Du balai ! Place au Peuple ! Passons à la 6e République ! Voilà quelques uns de nos slogans. Plus personne ne peut nier que nous sommes désormais en pleine crise de régime d’une ampleur sans précédent. « L’affaire Cahuzac », dont la chaîne de responsabilité et de mensonges va du PS au FN, ne constitue que la partie immergée d’un système oligarchique où politiques de divers bords et milieux d’argents cohabitent avec la plus grande aisance. A ce titre, l’ancien Ministre du Budget n’est pas un homme seul. Ses mœurs infâmes sont aussi celles de nombreux hommes et femmes politiques. C’est trop facile de considérer que le problème serait réglé par la démission de Cahuzac. On ne tournera pas la page ainsi. Si cet homme a connu un parcours politique aussi fulgurant, ce n’est pas par ses prétendues compétences à mettre en œuvre l’austérité, c’est qu’il était aussi le plus pur représentant de cette nouvelle caste politique arrogante, sûre de sa force, de ses privilèges et qui se croit tout permis. Durant la mandature précédente, il savait que personne à l’UMP ne viendrait l’embarrasser en révélant ses affaires car elles ne sont que la reproduction d’un comportement largement partagé. Ce sentiment de toute puissance est d’ailleurs l’explication pour laquelle ce même Cahuzac a même cru possible de faire impunément des affaires avec un homme comme Philippe Péninque, un très proche de Marine Le Pen. Dans cet entre soi de cyniques,on oublie la prudence et Cahuzac n’a pas hésité à confier un lourd secret, susceptible de briser sa carrière politique, a un ancien dirigeant du groupuscule d’extrême droite GUD, conseiller officieux de la famille Le Pen, et avocat spécialisé dans l’ouverture de compte discret à l’étranger. Il a aussi cru possible de le faire car il savait qu’à l’extrême droite, on est coutumier des secrets qui protègent les puissants, des comptes en banque à l’étranger et notamment en Suisse. Philippe Péninque lui garantissait la confidentialité et il a tenu parole.

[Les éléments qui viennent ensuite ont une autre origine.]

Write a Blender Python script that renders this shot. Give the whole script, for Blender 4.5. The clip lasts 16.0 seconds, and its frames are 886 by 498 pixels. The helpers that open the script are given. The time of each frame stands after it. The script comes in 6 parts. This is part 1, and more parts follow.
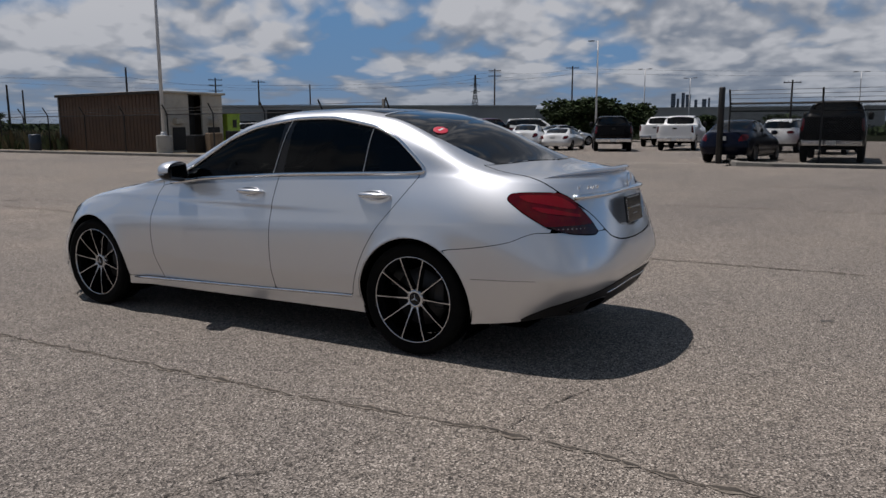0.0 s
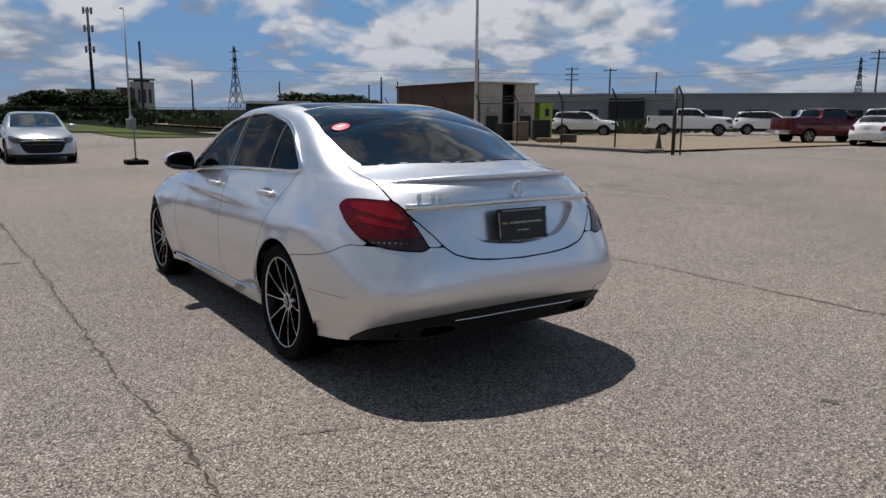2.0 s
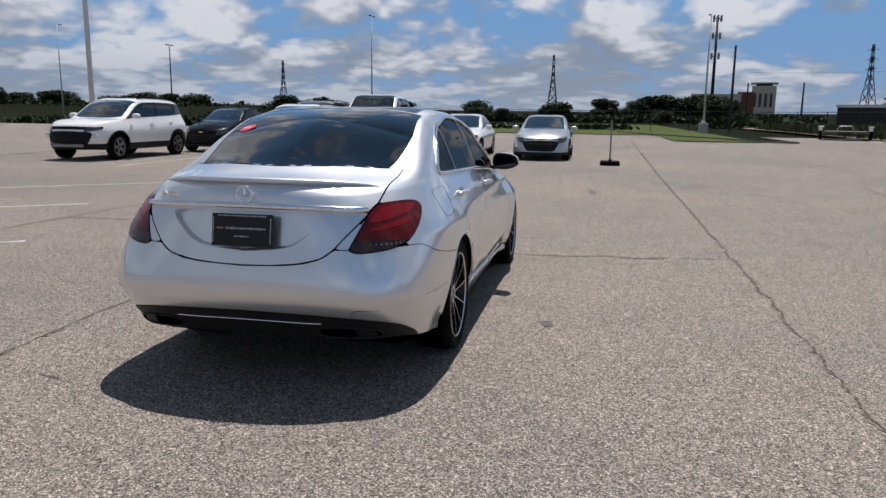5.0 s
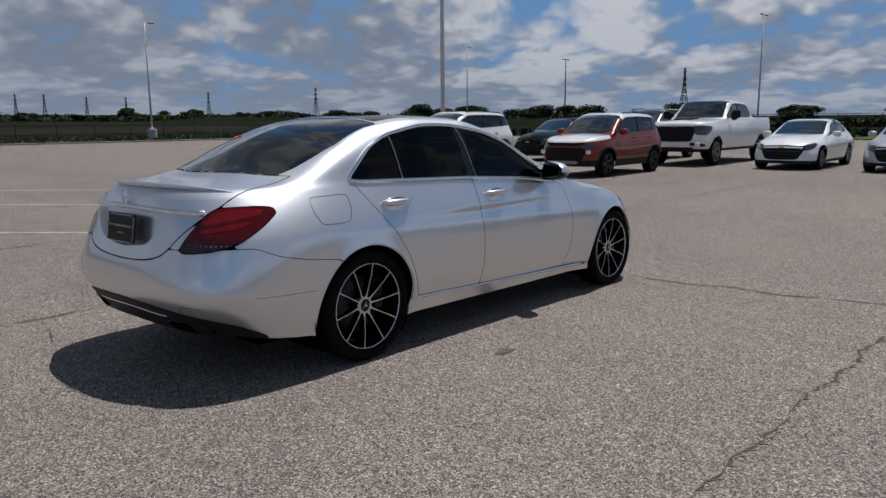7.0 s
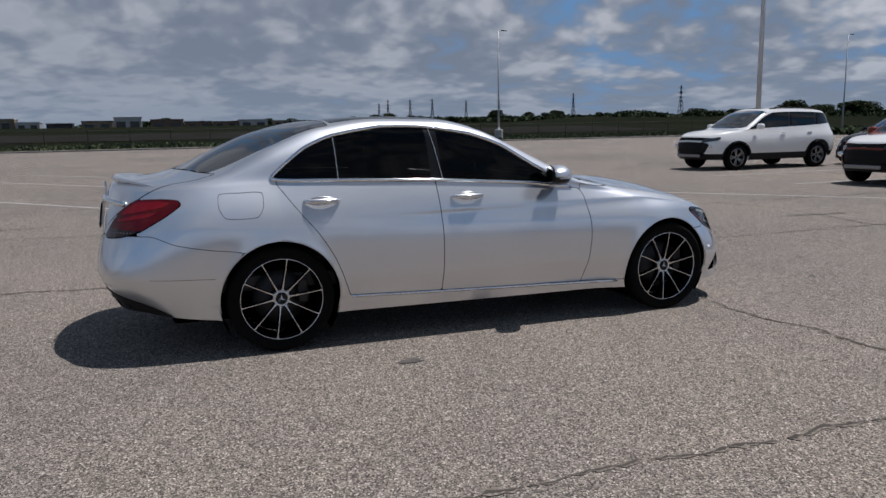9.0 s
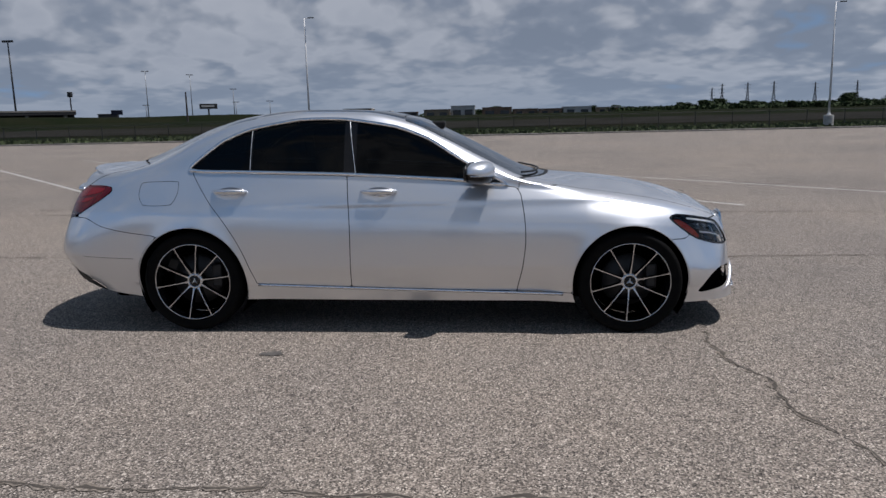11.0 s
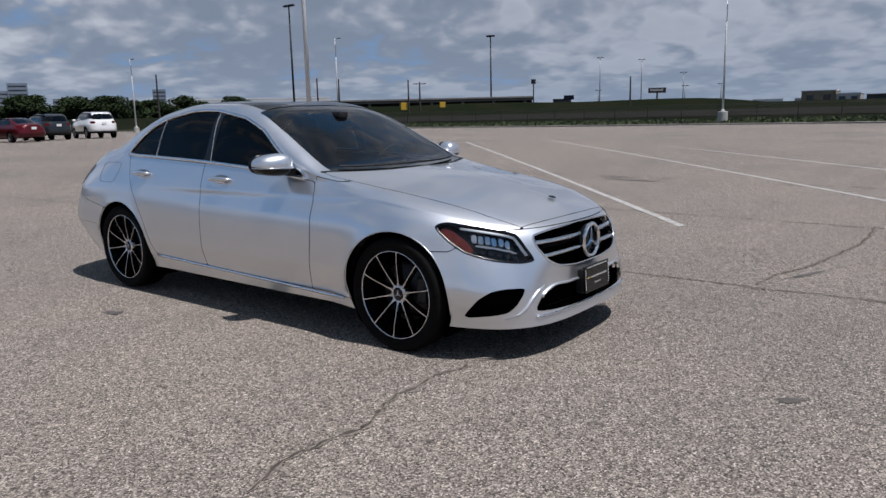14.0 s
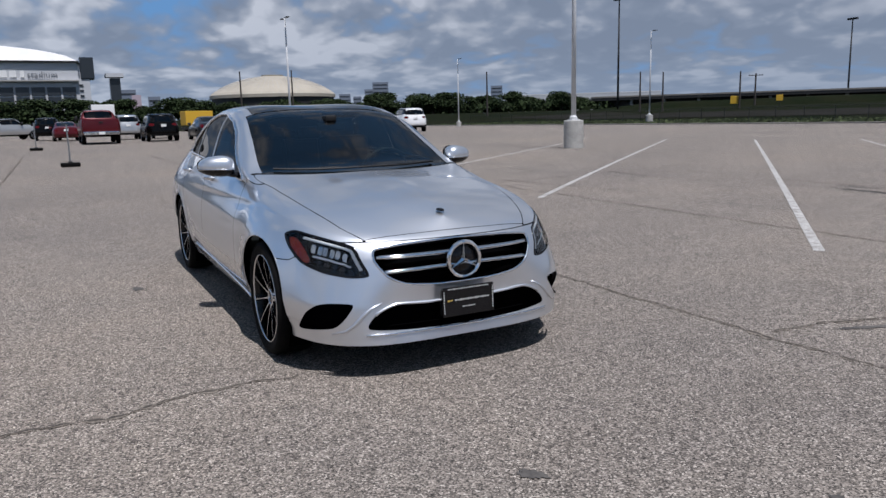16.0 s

Finalement, les mœurs et les mésaventures de M. Jérome Cahuzac sont les mêmes que ceux de M. Jean-Marie Le Pen qui, lui aussi a longtemps détenu un compte en banque en Suisse, suite à l’héritage des ciments Lambert, révélé après son divorce par son ex femme, mère de Marine Le Pen. L’avocat de l’ex femme de Le Pen qui dénonçait publiquement ce compte en Suisse s’appelait… Gilbert Collard. Cela n’a pas empêché ce dernier de faire aujourd’hui de la politique dans un parti dont il sait que le Président fondateur est aussi peu irréprochable que l’ex ministre du budget. « Fraus omnia corrumpit » est un adage juridique latin, qui signifie « la fraude corrompt tout » et que connaissent tous les avocats. Je laisse donc les Collard, Le Pen et Péninque à leurs turpitudes… une chose est certaine, tous ces comportements disqualifient le FN pour faire la morale à qui que ce soit. Il est une des pièces de ce système pourri. Il en est même la béquille.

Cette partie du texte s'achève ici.